* START *

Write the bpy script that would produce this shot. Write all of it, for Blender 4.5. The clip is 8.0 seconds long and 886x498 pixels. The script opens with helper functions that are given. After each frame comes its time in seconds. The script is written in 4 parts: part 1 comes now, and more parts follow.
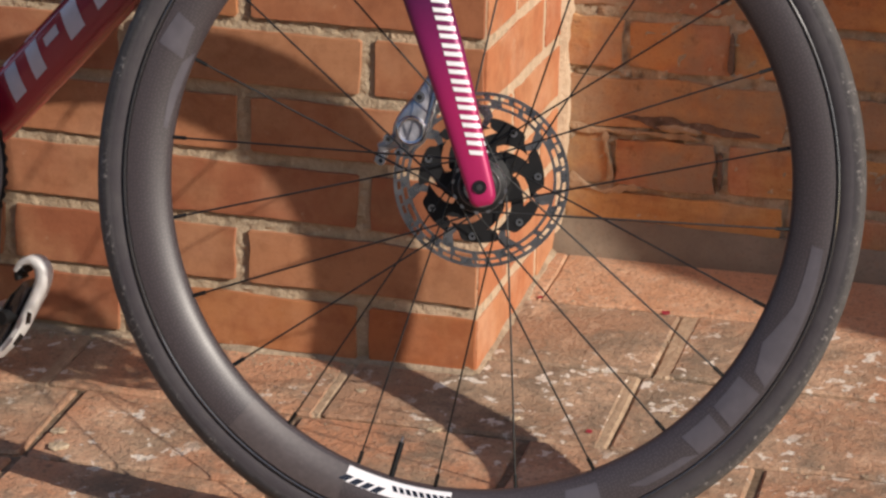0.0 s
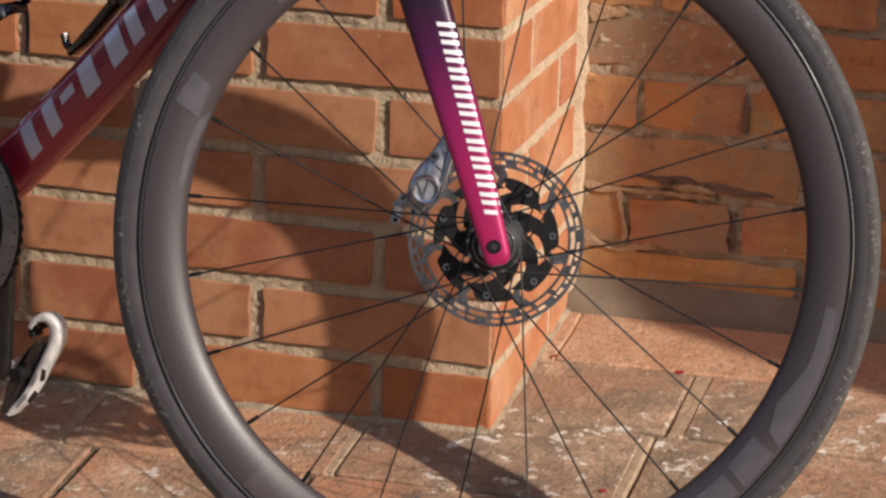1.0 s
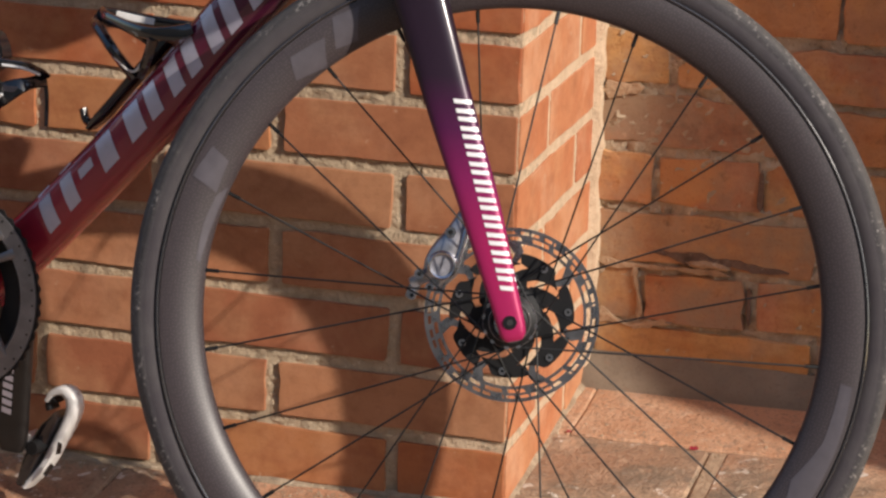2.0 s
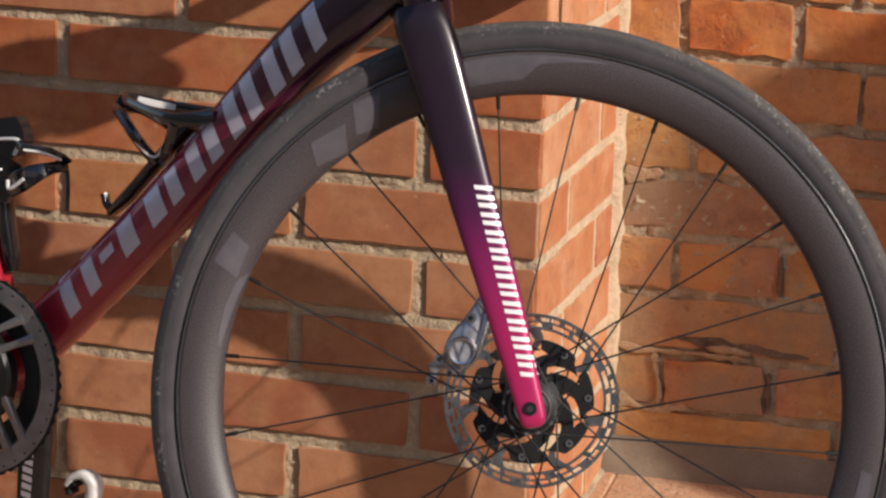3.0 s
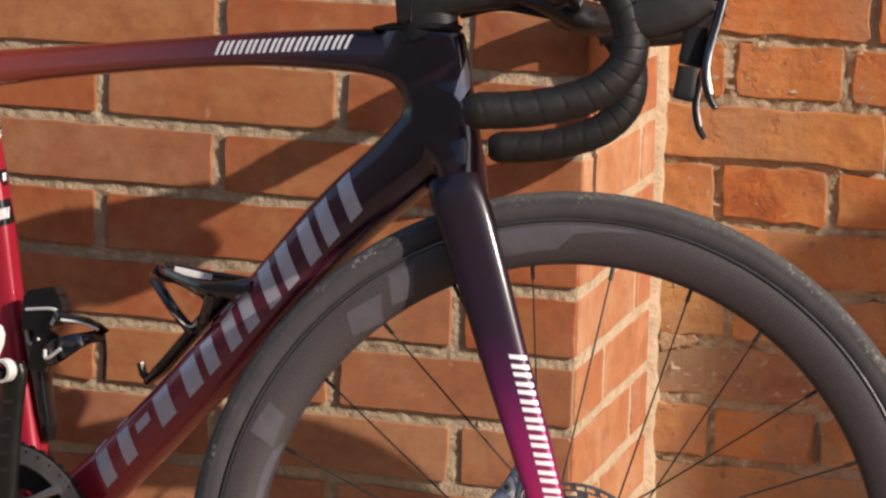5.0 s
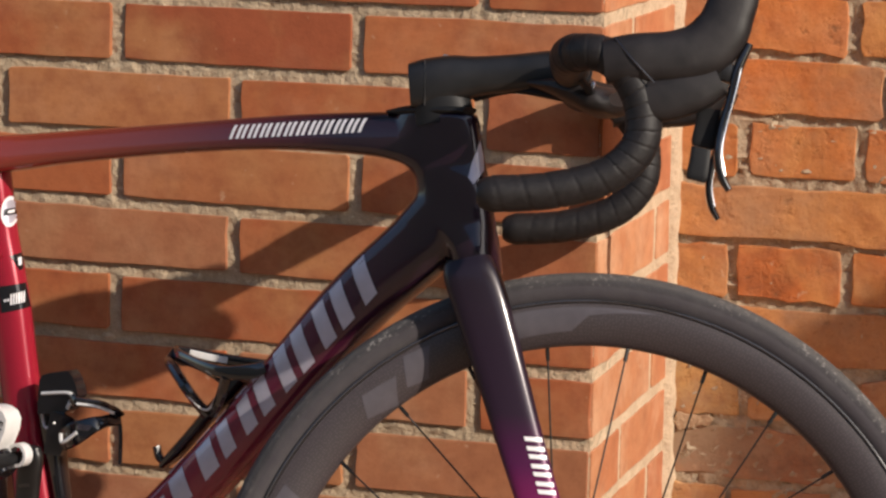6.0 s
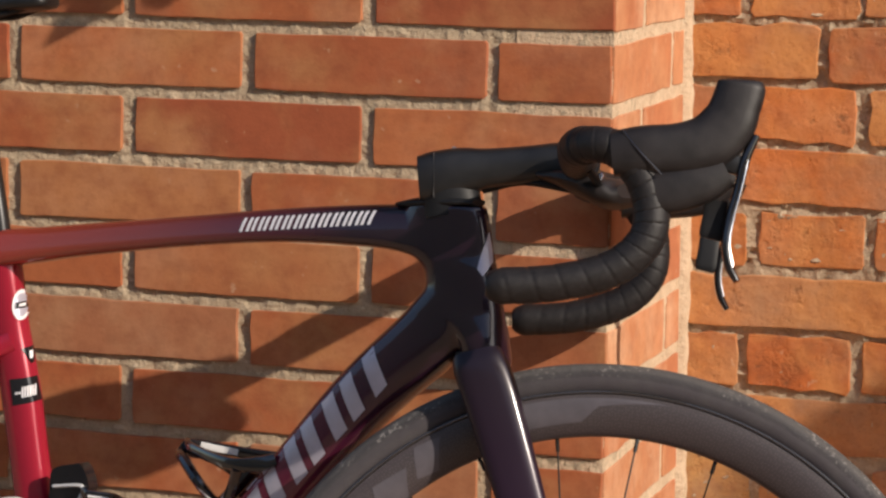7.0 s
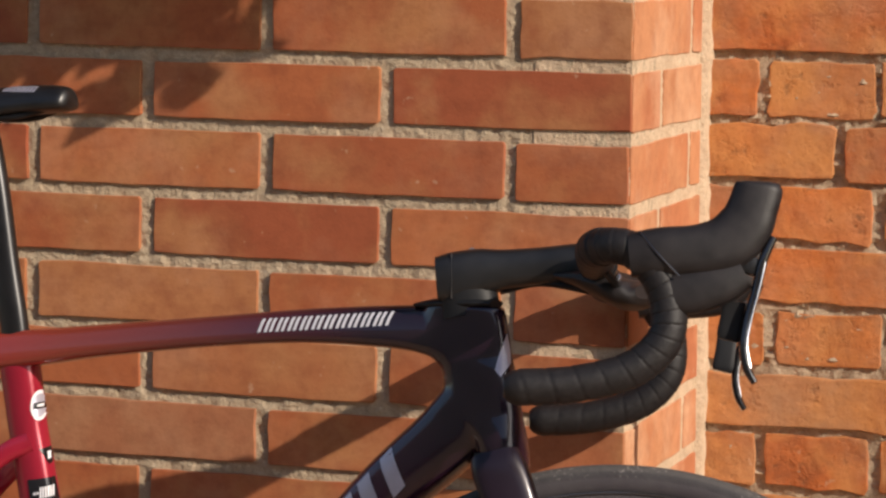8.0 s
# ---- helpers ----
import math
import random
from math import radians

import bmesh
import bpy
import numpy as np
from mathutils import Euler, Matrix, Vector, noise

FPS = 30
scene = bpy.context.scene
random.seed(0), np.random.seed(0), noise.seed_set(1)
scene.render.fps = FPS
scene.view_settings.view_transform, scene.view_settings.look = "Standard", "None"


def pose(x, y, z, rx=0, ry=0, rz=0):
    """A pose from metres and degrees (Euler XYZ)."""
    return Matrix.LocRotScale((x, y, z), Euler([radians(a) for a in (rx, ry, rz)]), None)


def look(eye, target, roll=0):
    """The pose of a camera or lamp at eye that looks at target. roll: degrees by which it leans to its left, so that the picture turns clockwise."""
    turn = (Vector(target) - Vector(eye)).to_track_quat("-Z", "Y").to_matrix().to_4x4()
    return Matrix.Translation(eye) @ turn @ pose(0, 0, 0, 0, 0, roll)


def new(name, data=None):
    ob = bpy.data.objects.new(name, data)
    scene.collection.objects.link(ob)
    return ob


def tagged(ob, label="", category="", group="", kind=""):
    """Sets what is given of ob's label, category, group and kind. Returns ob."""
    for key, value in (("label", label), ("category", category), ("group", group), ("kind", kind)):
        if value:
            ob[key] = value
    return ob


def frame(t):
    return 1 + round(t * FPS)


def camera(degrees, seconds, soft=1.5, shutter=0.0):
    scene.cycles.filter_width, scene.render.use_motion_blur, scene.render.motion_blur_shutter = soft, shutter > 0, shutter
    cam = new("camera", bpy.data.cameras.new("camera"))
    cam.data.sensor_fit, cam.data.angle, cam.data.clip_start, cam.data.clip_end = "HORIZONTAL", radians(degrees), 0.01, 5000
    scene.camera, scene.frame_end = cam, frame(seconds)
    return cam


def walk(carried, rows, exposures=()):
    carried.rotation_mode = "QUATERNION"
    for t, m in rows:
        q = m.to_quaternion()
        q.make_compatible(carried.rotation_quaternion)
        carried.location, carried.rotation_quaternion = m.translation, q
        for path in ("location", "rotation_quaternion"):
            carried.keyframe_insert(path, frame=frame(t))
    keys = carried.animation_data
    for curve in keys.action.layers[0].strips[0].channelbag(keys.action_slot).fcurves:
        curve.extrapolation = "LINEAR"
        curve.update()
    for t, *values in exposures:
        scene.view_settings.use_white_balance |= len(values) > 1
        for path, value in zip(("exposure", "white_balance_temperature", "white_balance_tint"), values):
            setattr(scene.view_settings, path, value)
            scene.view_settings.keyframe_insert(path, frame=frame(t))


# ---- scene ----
from mathutils.bvhtree import BVHTree

cam = camera(17.148, 8.0, soft=2.5)
# seconds, place, yaw, pitch, lean: the camera stands still and tilts up by hand
ROWS = [
    (0.0, 0.7234, -2.8985, 1.1024, 14.732, -17.904, -1.751),
    (0.5, 0.7223, -2.9022, 1.1042, 14.839, -17.443, -1.910),
    (1.0, 0.7219, -2.9018, 1.1067, 15.015, -16.831, -1.873),
    (1.5, 0.7230, -2.9067, 1.1089, 15.179, -16.129, -1.950),
    (3.0, 0.7203, -2.9130, 1.1192, 15.762, -13.905, -2.050),
    (3.5, 0.7209, -2.9145, 1.1198, 15.959, -13.041, -1.915),
    (4.0, 0.7192, -2.9165, 1.1229, 16.122, -12.364, -1.920),
    (4.5, 0.7210, -2.9192, 1.1268, 16.361, -11.589, -1.896),
    (6.0, 0.7244, -2.9242, 1.1378, 16.922, -9.365, -1.356),
    (6.5, 0.7265, -2.9269, 1.1417, 17.061, -8.582, -1.227),
    (7.0, 0.7305, -2.9307, 1.1458, 17.229, -7.723, -1.046),
    (7.5, 0.7283, -2.9322, 1.1496, 17.336, -6.892, -0.955),
    (8.0, 0.7289, -2.9368, 1.1536, 17.542, -5.911, -0.968),
]
walk(cam, [(t, pose(x, y, z, 0, 0, yaw) @ pose(0, 0, 0, 90 + pitch) @ pose(0, 0, 0, 0, 0, -roll)) for t, x, y, z, yaw, pitch, roll in ROWS],
     exposures=[(0.0, 0.05, 6150, 10), (3.5, 0.10, 6220, 10), (8.0, 0.08, 6420, 10)])

# ---- daylight ----
SUN_AZ, SUN_EL = 64.5, 29.0          # degrees from the wall's normal towards +x, and above the horizon
world = bpy.data.worlds.new("sky")
scene.world = world
world.use_nodes = True
wn = world.node_tree.nodes
sky = wn.new("ShaderNodeTexSky")
sky.sky_type = "NISHITA"
sky.sun_disc = False
sky.sun_elevation = radians(SUN_EL)
sky.sun_rotation = radians(180 - SUN_AZ)
wn["Background"].inputs["Strength"].default_value = 0.140
world.node_tree.links.new(sky.outputs["Color"], wn["Background"].inputs["Color"])
to_sun = Vector((math.sin(radians(SUN_AZ)) * math.cos(radians(SUN_EL)),
                 -math.cos(radians(SUN_AZ)) * math.cos(radians(SUN_EL)), math.sin(radians(SUN_EL))))
sun = new("sun", bpy.data.lights.new("sun", "SUN"))
sun.data.energy = 4.9
sun.data.angle = radians(0.6)
sun.data.color = (1.0, 0.875, 0.73)
sun.matrix_world = look(to_sun * 12, (0, 0, 0))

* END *

**THE EXERCISE**:
Images in the data above are to be skipped. Retype all other material exactly.

**EXERCISE ANSWER**:
Write the bpy script that would produce this shot. Write all of it, for Blender 4.5. The clip is 8.0 seconds long and 886x498 pixels. The script opens with helper functions that are given. After each frame comes its time in seconds. The script is written in 4 parts: part 1 comes now, and more parts follow.
0.0 s
1.0 s
2.0 s
3.0 s
5.0 s
6.0 s
7.0 s
8.0 s
# ---- helpers ----
import math
import random
from math import radians

import bmesh
import bpy
import numpy as np
from mathutils import Euler, Matrix, Vector, noise

FPS = 30
scene = bpy.context.scene
random.seed(0), np.random.seed(0), noise.seed_set(1)
scene.render.fps = FPS
scene.view_settings.view_transform, scene.view_settings.look = "Standard", "None"


def pose(x, y, z, rx=0, ry=0, rz=0):
    """A pose from metres and degrees (Euler XYZ)."""
    return Matrix.LocRotScale((x, y, z), Euler([radians(a) for a in (rx, ry, rz)]), None)


def look(eye, target, roll=0):
    """The pose of a camera or lamp at eye that looks at target. roll: degrees by which it leans to its left, so that the picture turns clockwise."""
    turn = (Vector(target) - Vector(eye)).to_track_quat("-Z", "Y").to_matrix().to_4x4()
    return Matrix.Translation(eye) @ turn @ pose(0, 0, 0, 0, 0, roll)


def new(name, data=None):
    ob = bpy.data.objects.new(name, data)
    scene.collection.objects.link(ob)
    return ob


def tagged(ob, label="", category="", group="", kind=""):
    """Sets what is given of ob's label, category, group and kind. Returns ob."""
    for key, value in (("label", label), ("category", category), ("group", group), ("kind", kind)):
        if value:
            ob[key] = value
    return ob


def frame(t):
    return 1 + round(t * FPS)


def camera(degrees, seconds, soft=1.5, shutter=0.0):
    scene.cycles.filter_width, scene.render.use_motion_blur, scene.render.motion_blur_shutter = soft, shutter > 0, shutter
    cam = new("camera", bpy.data.cameras.new("camera"))
    cam.data.sensor_fit, cam.data.angle, cam.data.clip_start, cam.data.clip_end = "HORIZONTAL", radians(degrees), 0.01, 5000
    scene.camera, scene.frame_end = cam, frame(seconds)
    return cam


def walk(carried, rows, exposures=()):
    carried.rotation_mode = "QUATERNION"
    for t, m in rows:
        q = m.to_quaternion()
        q.make_compatible(carried.rotation_quaternion)
        carried.location, carried.rotation_quaternion = m.translation, q
        for path in ("location", "rotation_quaternion"):
            carried.keyframe_insert(path, frame=frame(t))
    keys = carried.animation_data
    for curve in keys.action.layers[0].strips[0].channelbag(keys.action_slot).fcurves:
        curve.extrapolation = "LINEAR"
        curve.update()
    for t, *values in exposures:
        scene.view_settings.use_white_balance |= len(values) > 1
        for path, value in zip(("exposure", "white_balance_temperature", "white_balance_tint"), values):
            setattr(scene.view_settings, path, value)
            scene.view_settings.keyframe_insert(path, frame=frame(t))


# ---- scene ----
from mathutils.bvhtree import BVHTree

cam = camera(17.148, 8.0, soft=2.5)
# seconds, place, yaw, pitch, lean: the camera stands still and tilts up by hand
ROWS = [
    (0.0, 0.7234, -2.8985, 1.1024, 14.732, -17.904, -1.751),
    (0.5, 0.7223, -2.9022, 1.1042, 14.839, -17.443, -1.910),
    (1.0, 0.7219, -2.9018, 1.1067, 15.015, -16.831, -1.873),
    (1.5, 0.7230, -2.9067, 1.1089, 15.179, -16.129, -1.950),
    (3.0, 0.7203, -2.9130, 1.1192, 15.762, -13.905, -2.050),
    (3.5, 0.7209, -2.9145, 1.1198, 15.959, -13.041, -1.915),
    (4.0, 0.7192, -2.9165, 1.1229, 16.122, -12.364, -1.920),
    (4.5, 0.7210, -2.9192, 1.1268, 16.361, -11.589, -1.896),
    (6.0, 0.7244, -2.9242, 1.1378, 16.922, -9.365, -1.356),
    (6.5, 0.7265, -2.9269, 1.1417, 17.061, -8.582, -1.227),
    (7.0, 0.7305, -2.9307, 1.1458, 17.229, -7.723, -1.046),
    (7.5, 0.7283, -2.9322, 1.1496, 17.336, -6.892, -0.955),
    (8.0, 0.7289, -2.9368, 1.1536, 17.542, -5.911, -0.968),
]
walk(cam, [(t, pose(x, y, z, 0, 0, yaw) @ pose(0, 0, 0, 90 + pitch) @ pose(0, 0, 0, 0, 0, -roll)) for t, x, y, z, yaw, pitch, roll in ROWS],
     exposures=[(0.0, 0.05, 6150, 10), (3.5, 0.10, 6220, 10), (8.0, 0.08, 6420, 10)])

# ---- daylight ----
SUN_AZ, SUN_EL = 64.5, 29.0          # degrees from the wall's normal towards +x, and above the horizon
world = bpy.data.worlds.new("sky")
scene.world = world
world.use_nodes = True
wn = world.node_tree.nodes
sky = wn.new("ShaderNodeTexSky")
sky.sky_type = "NISHITA"
sky.sun_disc = False
sky.sun_elevation = radians(SUN_EL)
sky.sun_rotation = radians(180 - SUN_AZ)
wn["Background"].inputs["Strength"].default_value = 0.140
world.node_tree.links.new(sky.outputs["Color"], wn["Background"].inputs["Color"])
to_sun = Vector((math.sin(radians(SUN_AZ)) * math.cos(radians(SUN_EL)),
                 -math.cos(radians(SUN_AZ)) * math.cos(radians(SUN_EL)), math.sin(radians(SUN_EL))))
sun = new("sun", bpy.data.lights.new("sun", "SUN"))
sun.data.energy = 4.9
sun.data.angle = radians(0.6)
sun.data.color = (1.0, 0.875, 0.73)
sun.matrix_world = look(to_sun * 12, (0, 0, 0))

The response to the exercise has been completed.